Available data
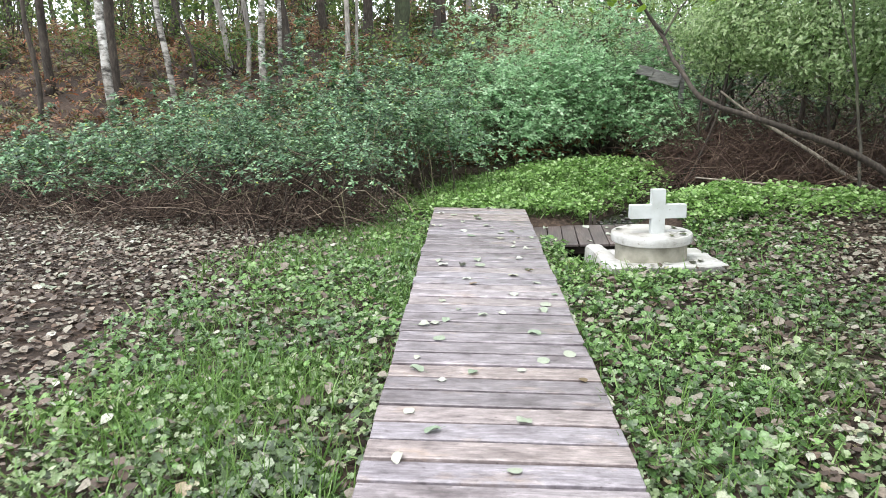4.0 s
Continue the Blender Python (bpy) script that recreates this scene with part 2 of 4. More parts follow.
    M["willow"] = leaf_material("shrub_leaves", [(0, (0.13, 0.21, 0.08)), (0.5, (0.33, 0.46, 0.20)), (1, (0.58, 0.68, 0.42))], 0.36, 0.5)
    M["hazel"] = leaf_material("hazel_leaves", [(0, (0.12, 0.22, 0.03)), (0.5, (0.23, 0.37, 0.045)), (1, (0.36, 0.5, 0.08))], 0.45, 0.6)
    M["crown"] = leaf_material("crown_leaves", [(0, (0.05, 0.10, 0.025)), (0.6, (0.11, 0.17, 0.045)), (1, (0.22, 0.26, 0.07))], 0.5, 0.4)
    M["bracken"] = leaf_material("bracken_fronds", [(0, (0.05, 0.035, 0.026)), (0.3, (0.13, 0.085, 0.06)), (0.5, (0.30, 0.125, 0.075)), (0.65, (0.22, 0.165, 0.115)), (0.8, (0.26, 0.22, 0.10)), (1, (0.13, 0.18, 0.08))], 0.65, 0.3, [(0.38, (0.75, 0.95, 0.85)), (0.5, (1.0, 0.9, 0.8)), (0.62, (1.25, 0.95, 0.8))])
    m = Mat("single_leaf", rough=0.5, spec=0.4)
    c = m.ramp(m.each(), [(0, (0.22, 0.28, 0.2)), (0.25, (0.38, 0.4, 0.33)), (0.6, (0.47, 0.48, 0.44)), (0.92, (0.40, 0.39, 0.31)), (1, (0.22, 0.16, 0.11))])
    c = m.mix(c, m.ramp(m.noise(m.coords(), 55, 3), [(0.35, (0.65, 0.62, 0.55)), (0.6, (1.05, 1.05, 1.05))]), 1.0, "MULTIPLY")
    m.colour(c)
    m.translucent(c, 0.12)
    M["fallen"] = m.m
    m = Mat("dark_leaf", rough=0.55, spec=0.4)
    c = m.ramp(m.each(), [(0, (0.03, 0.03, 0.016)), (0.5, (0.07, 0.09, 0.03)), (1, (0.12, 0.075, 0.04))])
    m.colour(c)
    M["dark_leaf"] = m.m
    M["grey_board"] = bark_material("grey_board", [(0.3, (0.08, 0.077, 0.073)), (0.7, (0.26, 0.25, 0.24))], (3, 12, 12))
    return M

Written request
Leave out the pictures and restate everything else word for word.

Solved problem
4.0 s
Continue the Blender Python (bpy) script that recreates this scene with part 2 of 4. More parts follow.
    M["willow"] = leaf_material("shrub_leaves", [(0, (0.13, 0.21, 0.08)), (0.5, (0.33, 0.46, 0.20)), (1, (0.58, 0.68, 0.42))], 0.36, 0.5)
    M["hazel"] = leaf_material("hazel_leaves", [(0, (0.12, 0.22, 0.03)), (0.5, (0.23, 0.37, 0.045)), (1, (0.36, 0.5, 0.08))], 0.45, 0.6)
    M["crown"] = leaf_material("crown_leaves", [(0, (0.05, 0.10, 0.025)), (0.6, (0.11, 0.17, 0.045)), (1, (0.22, 0.26, 0.07))], 0.5, 0.4)
    M["bracken"] = leaf_material("bracken_fronds", [(0, (0.05, 0.035, 0.026)), (0.3, (0.13, 0.085, 0.06)), (0.5, (0.30, 0.125, 0.075)), (0.65, (0.22, 0.165, 0.115)), (0.8, (0.26, 0.22, 0.10)), (1, (0.13, 0.18, 0.08))], 0.65, 0.3, [(0.38, (0.75, 0.95, 0.85)), (0.5, (1.0, 0.9, 0.8)), (0.62, (1.25, 0.95, 0.8))])
    m = Mat("single_leaf", rough=0.5, spec=0.4)
    c = m.ramp(m.each(), [(0, (0.22, 0.28, 0.2)), (0.25, (0.38, 0.4, 0.33)), (0.6, (0.47, 0.48, 0.44)), (0.92, (0.40, 0.39, 0.31)), (1, (0.22, 0.16, 0.11))])
    c = m.mix(c, m.ramp(m.noise(m.coords(), 55, 3), [(0.35, (0.65, 0.62, 0.55)), (0.6, (1.05, 1.05, 1.05))]), 1.0, "MULTIPLY")
    m.colour(c)
    m.translucent(c, 0.12)
    M["fallen"] = m.m
    m = Mat("dark_leaf", rough=0.55, spec=0.4)
    c = m.ramp(m.each(), [(0, (0.03, 0.03, 0.016)), (0.5, (0.07, 0.09, 0.03)), (1, (0.12, 0.075, 0.04))])
    m.colour(c)
    M["dark_leaf"] = m.m
    M["grey_board"] = bark_material("grey_board", [(0.3, (0.08, 0.077, 0.073)), (0.7, (0.26, 0.25, 0.24))], (3, 12, 12))
    return M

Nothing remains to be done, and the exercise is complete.